59      Il ressort des considérations qui précèdent qu’il convient de constater qu’il n’y a pas lieu de statuer sur la demande d’annulation formée par les requérantes et de rejeter, pour le surplus, le recours comme irrecevable.

60      Dans ces conditions, il n’y a pas non plus lieu de statuer sur la demande en intervention présentée par Unilever PLC et Unilever NV.

 Sur les dépens

61      Aux termes de l’article 87, paragraphe 2, premier alinéa, du règlement de procédure, toute partie qui succombe est condamnée aux dépens, s’il est conclu en ce sens. En outre, conformément au paragraphe 4, premier alinéa, du même article, les États membres qui sont intervenus au litige supportent leurs propres dépens. Enfin, aux termes du paragraphe 6 de ce même article, en cas de non‑lieu à statuer, le Tribunal règle librement les dépens.

62      En l’espèce, la Commission a conclu à la condamnation des requérantes aux dépens. Ces dernières ont succombé en ce qui concerne leurs deuxième et quatrième chefs de conclusions. En outre, le Tribunal constate qu’elles ont poursuivi la procédure alors même qu’il apparaissait à l’évidence, à la suite de l’adoption de la décision de l’ADLC peu après l’introduction du recours, que la demande en annulation avait été privée de son objet. Par conséquent, il convient de condamner les requérantes à supporter, outre leurs propres dépens, ceux exposés par la Commission, y compris ceux afférents à la procédure de référé. Quant au Royaume de Danemark, il supportera ses propres dépens.

Par ces motifs,

LE TRIBUNAL (troisième chambre)

ordonne :

1)      Il n’y a pas lieu de statuer sur le premier chef de conclusions du recours, tendant à l’annulation de la décision de la Commission européenne prétendument contenue dans sa lettre du 30 septembre 2011, adressée à l’Autorité de la concurrence française.

2)      Le recours est rejeté pour le surplus.

3)      Il n’y a pas lieu de statuer sur la demande d’intervention d’Unilever PLC et Unilever NV.

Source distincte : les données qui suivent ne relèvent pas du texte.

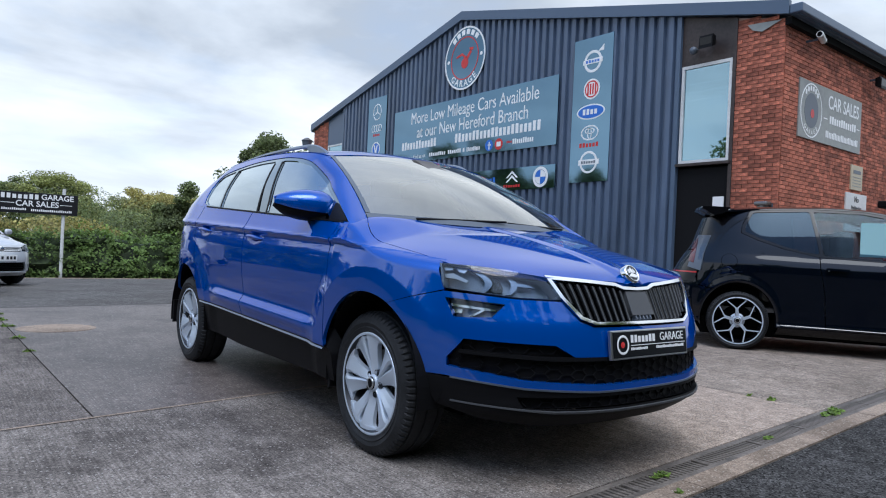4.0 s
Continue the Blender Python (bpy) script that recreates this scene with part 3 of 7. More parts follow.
class Shape:
    """The surfaces of a car body: y runs back from the front axle, x across, z up from the ground."""

    def __init__(s, **k):
        s.k = k
        s.n = k.get("round", 2.6)
        s.y0, s.y1 = k.get("y0", 0.1), k["y1"]
        s.yf, s.yr = pchip(k["front"]), pchip(k["rear"])
        s.prof, s.nose = pchip(k["door"]), pchip(k["nose"])
        s.hood, s.edge = pchip(k["hood"]), pchip(k["roof"])
        s.belt = lambda y: k["belt"][0] + k["belt"][1] * np.asarray(y, float)
        s.crease = lambda y: k["crease"][0] + k["crease"][1] * np.asarray(y, float)
        s.arches = k["arches"]
        s.xr = k["roof_half"]
        s.ridge = k.get("ridge", (0.1, 0.3, 0.0))
        s.flat = pchip(k["flat"]) if "flat" in k else None

    def top(s, x, y):
        x = np.abs(x)
        r0, r1, h = s.ridge
        xr = r0 + (r1 - r0) * np.clip((y + 0.75) / 1.1, 0, 1)
        return s.hood(y) - s.k["drop"] * (x / (0.85 * s.k["half"])) ** 2.4 + h * (1 - smoothstep(xr - 0.035, xr + 0.03, x)) + s.k.get("cowl", 0.0) * smoothstep(0.0, 0.28, y) * smoothstep(0.15, 0.76, x) * (1 - smoothstep(0.86, 0.905, x))

    def taper(s, y, z):
        y, z = np.asarray(y, float), np.asarray(z, float)
        t = np.clip((s.y0 - y) / (s.y0 - s.yf(z)), 0, 0.9999)
        u = np.clip((y - s.y1) / np.maximum(0.05, s.yr(z) - s.y1), 0, 0.9999)
        return (1 - t ** s.n) ** (1 / s.n) * (1 - u ** s.n) ** (1 / s.n)

    def soft(s, y):
        """The radius that rounds the front wing into its top."""
        return s.k.get("soft", 0.0) * (1 - smoothstep(-0.20, 0.16, y))

    def shoulder(s, y):
        """The height of the shoulder line along the side."""
        y = np.asarray(y, float)
        z = s.crease(y)
        for _ in range(4):
            x = s.nose(z) * s.taper(y, z) - 1.2 * s.soft(y)
            z = np.where(y < 0.3, s.top(x, y), s.crease(y))
        return z * (1 - smoothstep(0.2, 0.4, y)) + s.crease(y) * smoothstep(0.2, 0.4, y)

    def wide(s, y, z):
        y, z = np.asarray(y, float), np.asarray(z, float)
        zs, zb, ze = s.shoulder(y), s.belt(y), s.edge(y)
        zt = z - s.k.get("tilt", 0.0) * (y - 1.0) * (1 - smoothstep(0.62, 0.86, z))
        w = np.where(zt < 0.57, zt, np.where(z < zs, 0.57 + (zt - 0.57) / (zs - 0.57) * 0.40, 0.97 + (z - zs) / np.maximum(0.02, zb - zs) * 0.10))
        w = np.clip(w, 0.1, 1.07)
        low = s.prof(w)
        if s.flat:
            a = smoothstep(0.40, 0.60, y) * (1 - smoothstep(1.84, 2.12, y))
            low = low * a + s.flat(w) * (1 - a)
        front = s.nose(z)
        m0, m1 = s.k.get("mix", (-0.05, 0.42))
        mix = smoothstep(m0, m1, y)
        low = front * (1 - mix) + low * mix
        u = np.clip((z - zb) / np.maximum(0.05, ze - zb), 0, 1.2)
        xb = s.prof(1.07)
        up = xb + (s.xr - xb) * u + 0.022 * np.sin(np.pi * np.clip(u, 0, 1))
        x = np.where(z > zb, up, low)
        flare = s.k.get("flare")
        for i, (cy, cz, ry, rz) in enumerate(s.arches):
            r = np.hypot((y - cy) / ry, (z - cz) / rz)
            if flare:
                x = x + flare[i] * np.clip((1.54 - r) / 0.27, 0, 1) ** 1.3 * (z < zs) * smoothstep(-0.46, -0.32, y)
            else:
                x = x + 0.013 * np.exp(-(((r - 1.06) / 0.10) ** 2)) * (z < zs)
        for cy, cz in s.k.get("cups", ()):
            x = x - 0.012 * np.exp(-(((y - cy) / 0.060) ** 2) - ((z - cz) / 0.026) ** 2)
        R = s.soft(y)
        x = x - 1.2 * R * np.clip(1 - (zs - z) / np.maximum(R, 1e-4), 0, 1) ** 2.5
        return x * s.taper(y, z)

    def side(s, y, z):
        return -s.wide(y, z), np.asarray(y, float), np.asarray(z, float)

    def fore(s, x, z):
        x, z = np.asarray(x, float), np.asarray(z, float)
        q = np.clip(np.abs(x) / s.nose(z), 0, 0.9995)
        return x, s.y0 - (s.y0 - s.yf(z)) * (1 - q ** s.n) ** (1 / s.n), z

    def aft(s, x, z):
        x, z = np.asarray(x, float), np.asarray(z, float)
        base = s.wide(np.full_like(z, s.y1), z)
        q = np.clip(np.abs(x) / base, 0, 0.9995)
        return x, s.y1 + (s.yr(z) - s.y1) * (1 - q ** s.n) ** (1 / s.n), z

    def bonnet(s, x, y):
        return np.asarray(x, float), np.asarray(y, float), s.top(x, y)

    def lid(s, x, y):
        x, y = np.asarray(x, float), np.asarray(y, float)
        return x, y, s.edge(y) + s.k["crown"] * (1 - (np.abs(x) / s.xr) ** 2.3)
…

4)      Les requérantes, Henkel AG & Co. KGaA et Henkel France, supporteront leurs propres dépens ainsi que ceux exposés par la Commission, y compris ceux afférents à la procédure de référé dans l’affaire T-607/11 R. Le Royaume de Danemark supportera ses propres dépens.

Fait à Luxembourg, le 7 mars 2013.

Le greffier

 

       Le président

E. Coulon

 

       O. Czúcz


* Langue de procédure : l’anglais.


1 Données confidentielles occultées.